I felt ashamed that I had come so far only to be so miserable. I was cold constantly and lonelier than I had ever been. I was living to work and working to live, something I promised myself I would never do.


Here I was, a 28 year old woman, calling my mom every night, cold, tired, and in over my head.

Something had to give.

By the end of week two, I was convinced I wasn't cut out for this.

My bed bug bites finally cleared and I was starting to get used to the rain and the cold. I had been bored and inactive, but I knew I had to change that.


I decided to be present in the moment. I couldn't get enough of the views as I flew and decided to revel in that. Alaska loved it's breweries and I decided to revel in that. My student and I were becoming friends and there was joy in that.


I went for a hike in the mountains just past my backyard, Hatchers Pass.


People were cross country skiing over the trails covered in snow and the whole ground shimmered from the sun bouncing off every surface it touched.


I made it about 10 yards before sinking to my knee in snow. Laughing, I pulled my boots free and trekked on. Another 5 yards in and I sank to my hip.




That was the first moment of solo adventure I had tasted out here and I felt more like myself than I had since making the move.


By the end of my first month in Alaska, I decided if I was going to enjoy my time here at all, something had to change.

I reminded myself, getting there is the hardest part. I was here. The hard part was over.


I looked at the situation I had been given and realized I was pretty fortunate.

I got to live in an adorable, clean, safe house all by myself. My home was comfortable and I had a few people who had helped me make it happen. I started to reach out more and try and make some new friends.


Towering mountains and pine trees were everywhere I looked. And the coffee... there was a drive through coffee shop around every corner.


One morning, driving to work, two grown moose crossed the highway right in front of me. One of them came to a stop in the middle of the road and turned to look at me. I wasn't sure if I was supposed to drive slowly around him, honk, or stop myself. He wandered lazily off after a few seconds





After a month in Alaska, I bit the bullet and bought my own car. I wanted to be able to stand on my own two feet, or tires, whatever. I paid $2,100 for an ashtray on wheels. I was lucky enough to find a gun holster in the glove compartment of my white stick-shift hot rod.
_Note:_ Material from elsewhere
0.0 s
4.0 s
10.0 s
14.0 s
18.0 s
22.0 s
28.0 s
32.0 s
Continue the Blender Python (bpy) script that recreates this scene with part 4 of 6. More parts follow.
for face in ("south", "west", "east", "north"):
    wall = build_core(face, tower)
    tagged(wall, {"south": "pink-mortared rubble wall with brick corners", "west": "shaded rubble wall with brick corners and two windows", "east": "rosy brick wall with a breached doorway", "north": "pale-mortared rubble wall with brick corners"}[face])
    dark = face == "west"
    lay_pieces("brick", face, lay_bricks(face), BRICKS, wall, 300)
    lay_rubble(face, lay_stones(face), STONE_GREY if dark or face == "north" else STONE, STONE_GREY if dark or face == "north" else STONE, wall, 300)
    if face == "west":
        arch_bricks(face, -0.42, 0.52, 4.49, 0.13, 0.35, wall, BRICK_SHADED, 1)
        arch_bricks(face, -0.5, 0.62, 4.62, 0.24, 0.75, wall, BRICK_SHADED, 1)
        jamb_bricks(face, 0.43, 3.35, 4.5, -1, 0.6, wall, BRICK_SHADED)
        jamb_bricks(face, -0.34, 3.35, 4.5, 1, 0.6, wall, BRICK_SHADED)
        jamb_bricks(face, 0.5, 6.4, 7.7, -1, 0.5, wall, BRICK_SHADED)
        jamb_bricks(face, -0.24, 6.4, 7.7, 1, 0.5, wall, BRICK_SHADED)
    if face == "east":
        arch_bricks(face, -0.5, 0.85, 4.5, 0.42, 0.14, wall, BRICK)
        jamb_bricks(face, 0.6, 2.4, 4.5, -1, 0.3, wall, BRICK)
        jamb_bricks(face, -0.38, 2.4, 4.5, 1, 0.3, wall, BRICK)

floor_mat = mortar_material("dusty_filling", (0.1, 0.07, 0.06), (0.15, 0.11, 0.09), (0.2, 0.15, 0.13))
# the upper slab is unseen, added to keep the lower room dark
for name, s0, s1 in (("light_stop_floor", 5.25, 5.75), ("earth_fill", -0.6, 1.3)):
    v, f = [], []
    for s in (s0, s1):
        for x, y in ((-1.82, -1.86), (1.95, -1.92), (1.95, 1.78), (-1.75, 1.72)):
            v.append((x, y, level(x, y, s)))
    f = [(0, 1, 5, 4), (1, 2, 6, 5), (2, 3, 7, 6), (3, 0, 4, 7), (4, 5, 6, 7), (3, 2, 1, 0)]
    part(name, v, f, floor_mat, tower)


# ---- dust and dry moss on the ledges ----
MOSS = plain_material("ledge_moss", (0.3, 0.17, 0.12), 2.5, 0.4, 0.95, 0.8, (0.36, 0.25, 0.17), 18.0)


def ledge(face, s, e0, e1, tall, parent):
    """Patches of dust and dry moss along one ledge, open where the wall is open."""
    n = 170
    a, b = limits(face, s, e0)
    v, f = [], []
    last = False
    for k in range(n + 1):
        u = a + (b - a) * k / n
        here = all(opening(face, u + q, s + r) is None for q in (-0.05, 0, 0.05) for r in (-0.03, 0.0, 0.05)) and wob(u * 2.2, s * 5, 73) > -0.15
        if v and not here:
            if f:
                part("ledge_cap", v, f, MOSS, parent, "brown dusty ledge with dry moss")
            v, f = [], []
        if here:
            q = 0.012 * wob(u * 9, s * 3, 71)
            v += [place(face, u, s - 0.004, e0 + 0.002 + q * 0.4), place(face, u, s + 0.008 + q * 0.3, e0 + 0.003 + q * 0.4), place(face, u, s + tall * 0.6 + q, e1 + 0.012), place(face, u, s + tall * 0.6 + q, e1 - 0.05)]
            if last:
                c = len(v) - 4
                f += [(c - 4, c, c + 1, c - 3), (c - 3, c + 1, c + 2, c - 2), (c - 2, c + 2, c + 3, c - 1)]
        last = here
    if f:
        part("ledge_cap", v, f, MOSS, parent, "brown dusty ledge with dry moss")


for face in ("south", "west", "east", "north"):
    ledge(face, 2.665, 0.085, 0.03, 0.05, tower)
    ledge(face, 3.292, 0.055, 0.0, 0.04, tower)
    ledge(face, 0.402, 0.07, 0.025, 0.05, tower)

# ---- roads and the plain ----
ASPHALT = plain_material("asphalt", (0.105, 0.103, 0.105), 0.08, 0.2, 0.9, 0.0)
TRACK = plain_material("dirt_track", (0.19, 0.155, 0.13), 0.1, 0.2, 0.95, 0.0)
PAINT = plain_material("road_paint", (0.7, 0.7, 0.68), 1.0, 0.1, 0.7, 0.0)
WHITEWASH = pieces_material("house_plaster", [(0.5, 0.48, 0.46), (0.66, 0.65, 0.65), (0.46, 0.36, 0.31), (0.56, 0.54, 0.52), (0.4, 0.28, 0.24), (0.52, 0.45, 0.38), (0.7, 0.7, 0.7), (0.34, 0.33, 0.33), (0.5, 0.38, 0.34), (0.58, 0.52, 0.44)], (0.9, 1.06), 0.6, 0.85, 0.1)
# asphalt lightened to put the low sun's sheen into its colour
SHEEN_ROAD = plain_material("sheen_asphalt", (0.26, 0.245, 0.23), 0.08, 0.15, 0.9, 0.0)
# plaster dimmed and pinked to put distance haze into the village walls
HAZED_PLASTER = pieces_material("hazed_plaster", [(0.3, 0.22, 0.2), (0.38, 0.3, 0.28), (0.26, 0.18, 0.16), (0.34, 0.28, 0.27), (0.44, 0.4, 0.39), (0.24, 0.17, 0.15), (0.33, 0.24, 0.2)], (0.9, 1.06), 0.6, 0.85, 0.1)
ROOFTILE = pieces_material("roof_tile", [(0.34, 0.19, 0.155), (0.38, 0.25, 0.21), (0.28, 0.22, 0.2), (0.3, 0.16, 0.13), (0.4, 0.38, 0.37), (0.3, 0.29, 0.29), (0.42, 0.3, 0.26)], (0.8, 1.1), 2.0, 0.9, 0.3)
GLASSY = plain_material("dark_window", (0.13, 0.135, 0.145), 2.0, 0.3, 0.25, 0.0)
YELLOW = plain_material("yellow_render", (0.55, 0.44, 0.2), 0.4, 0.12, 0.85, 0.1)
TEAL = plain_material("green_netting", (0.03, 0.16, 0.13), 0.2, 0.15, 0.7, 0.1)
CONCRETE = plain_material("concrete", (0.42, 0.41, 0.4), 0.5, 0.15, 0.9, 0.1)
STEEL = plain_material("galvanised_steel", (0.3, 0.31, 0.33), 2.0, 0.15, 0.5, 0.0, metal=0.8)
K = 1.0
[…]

While the radio had been ripped out and the trunk wouldn't close, I had my freedom.


I joined a gym, which was 20 minuets away from home or work, no matter which way you looked at it. I actually started to go, in part to get back into shape and in part to just be around other people again.
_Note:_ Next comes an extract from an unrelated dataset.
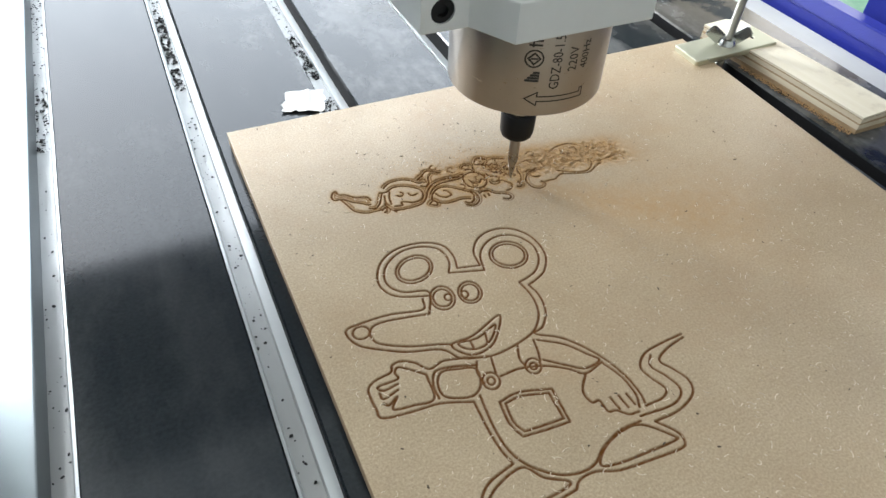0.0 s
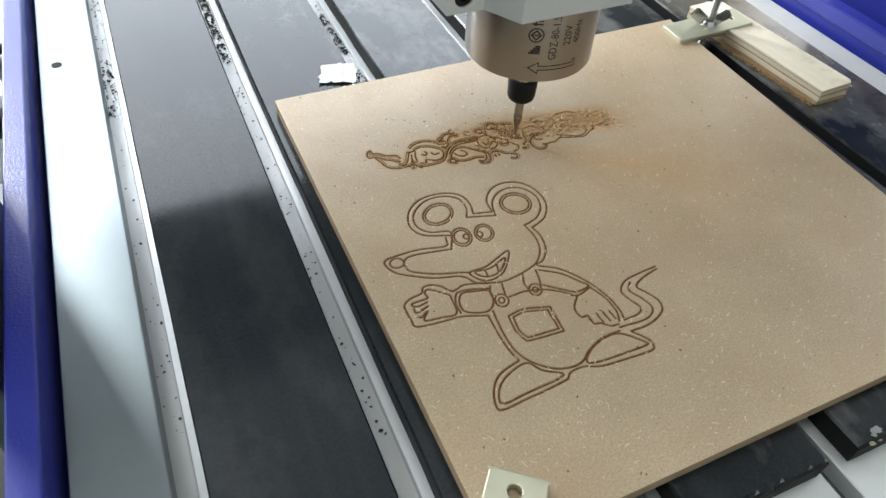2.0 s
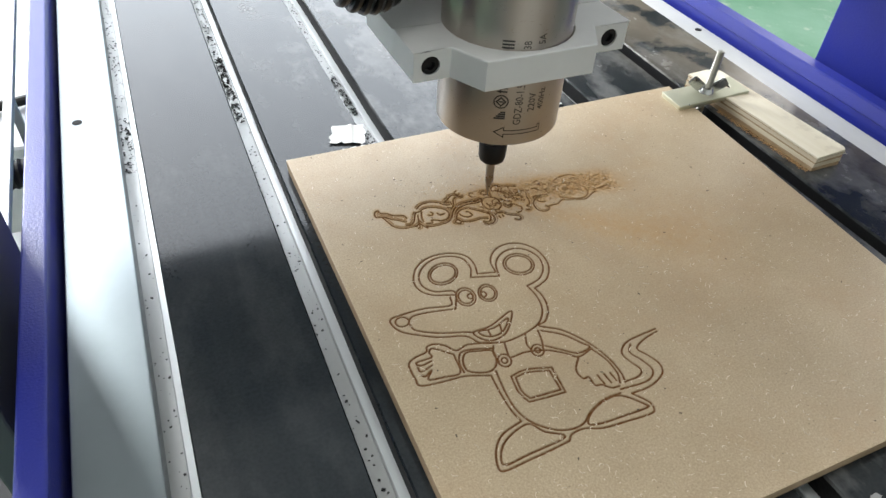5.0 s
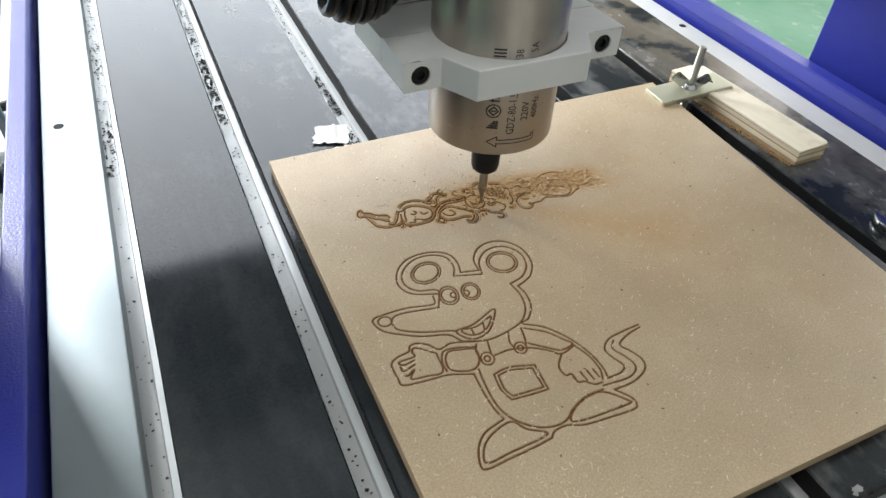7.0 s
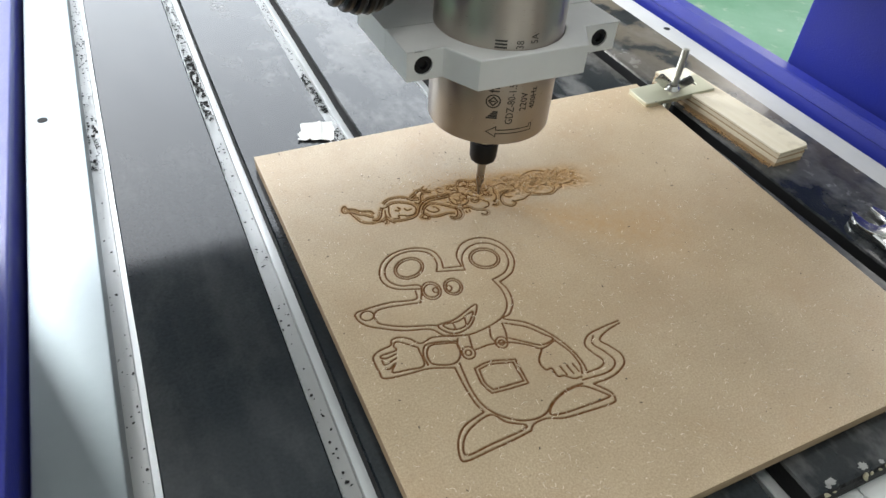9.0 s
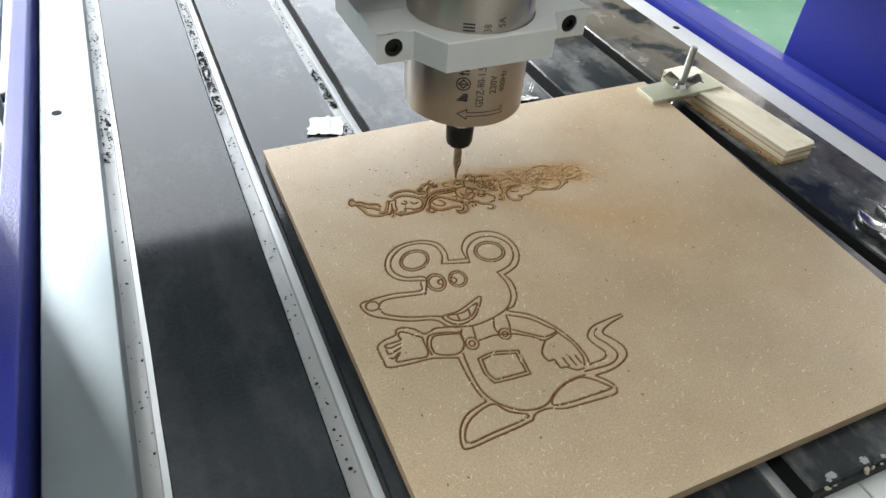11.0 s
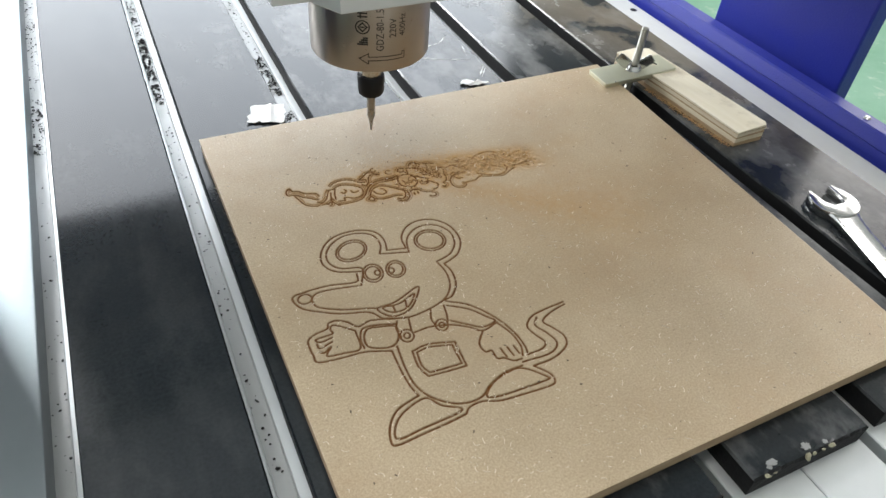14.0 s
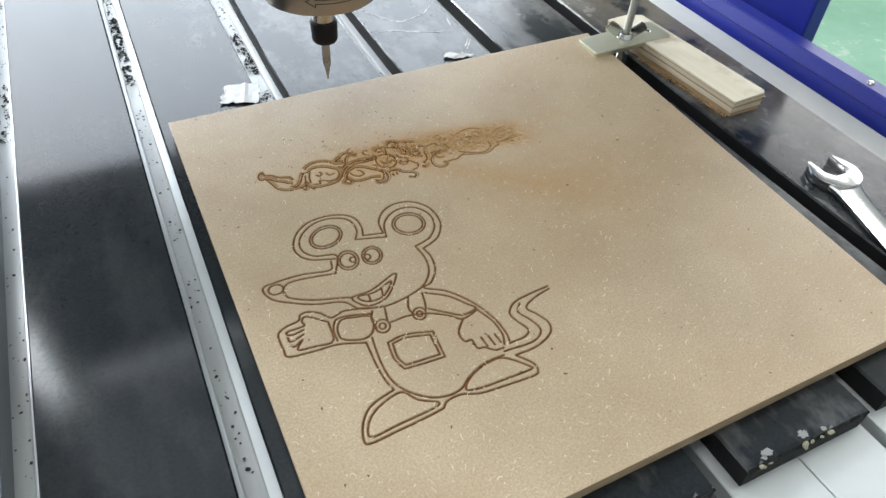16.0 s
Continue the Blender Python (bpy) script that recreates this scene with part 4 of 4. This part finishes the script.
def build_wrench():
    """Open-ended spanner, lying on the plate."""
    w = tagged(empty("wrench", pose(0.4145, -0.2330, TOP, 0, 0, 162)), "shiny chrome open-ended wrench on the dark plate", "wrench")
    jaw = [(0.0088, -0.0148), (0.0084, -0.001), (0.0045, 0.0045), (-0.0045, 0.0045), (-0.0084, -0.001), (-0.0088, -0.0148)]
    rot = lambda p, d: (p[0] * math.cos(d) - p[1] * math.sin(d), p[0] * math.sin(d) + p[1] * math.cos(d))
    outer = [(0.0182 * math.cos(radians(a)), 0.0182 * math.sin(radians(a))) for a in np.linspace(-52, 232, 30)]
    o = [rot(p, radians(15)) for p in outer + jaw[::-1]]
    part("jaw", prism(o, 0.0004, 0.0072, bevel=0.0009), CHROME, w, "forked wrench jaw", smooth=True)
    shank = bmesh.new()
    rows = []
    for y, half, z0, z1 in ((0.014, 0.0125, 0.0012, 0.0064), (0.021, 0.0105, 0.0012, 0.0062), (0.035, 0.0094, 0.0012, 0.006), (0.16, 0.0088, 0.0012, 0.006), (0.175, 0.0095, 0.0012, 0.006)):
        pr = [(-half, z0 + 0.001), (-half + 0.0012, z0), (half - 0.0012, z0), (half, z0 + 0.001), (half, z1 - 0.0012), (half - 0.0014, z1), (half - 0.0030, z1 - 0.0006), (-half + 0.0030, z1 - 0.0006), (-half + 0.0014, z1), (-half, z1 - 0.0012)]
        rows.append([shank.verts.new((x, y, z)) for x, z in pr])
    for a, b in zip(rows, rows[1:]):
        for i in range(10):
            shank.faces.new((a[i], a[(i + 1) % 10], b[(i + 1) % 10], b[i]))
    shank.faces.new(rows[0]), shank.faces.new(rows[-1][::-1])
    part("handle", shank, CHROME, w, "flat wrench handle", smooth=True)
    for y, l in ((0.030, 0.004), (0.033, 0.004), (0.062, 0.0075), (0.066, 0.006), (0.072, 0.0075), (0.079, 0.006), (0.084, 0.006)):
        part("stamped_mark", boxed(-l / 2, l / 2, y, y + 0.0011, 0.0053, 0.0057), CHROME, w, "raised stamped mark")
    return w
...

I splurged on making my phone a hotspot and picked up the goods for a movie night: popcorn, wine, a face mask, and nail polish. I stocked up on face sunscreen, body lotion and protein powder. In short, I started to care about taking care of myself again.


I was getting out of the house more and exploring the little shops and parks around Palmer. I also was learning how to work my schedule to fit my needs more.

The snow started to melt, uncovering green trees, grass and flowers.


As week five turned into week six, I started to find little moments of happiness in my surroundings.

The worst part of my transition was over. It almost felt serendipitous; my outlook on the last frontier was thawing, just as the world around me was.


I hadn't had a day off in since the day I arrived, but I wasn't as tired as I used to be. One friend from Arizona surprised me for a visit, and shortly after, my sister and brother flew up to see me too.


I joined a social media app to meet people and went on a bike ride around a national park, walked along the shoreline in Anchorage, and tasted wine at a local bistro. It was fun spending time with other people and I appreciated getting to see Alaska through their eyes.


As the warmer weather makes it's way north, I find myself excited now. I'm happy I made the big move. I'm even happy I had a rough start to getting here. It made me appreciate little moments with myself and my surroundings.


I can't promise the rest of my time here will be perfect, but I can promise I will make the most of it.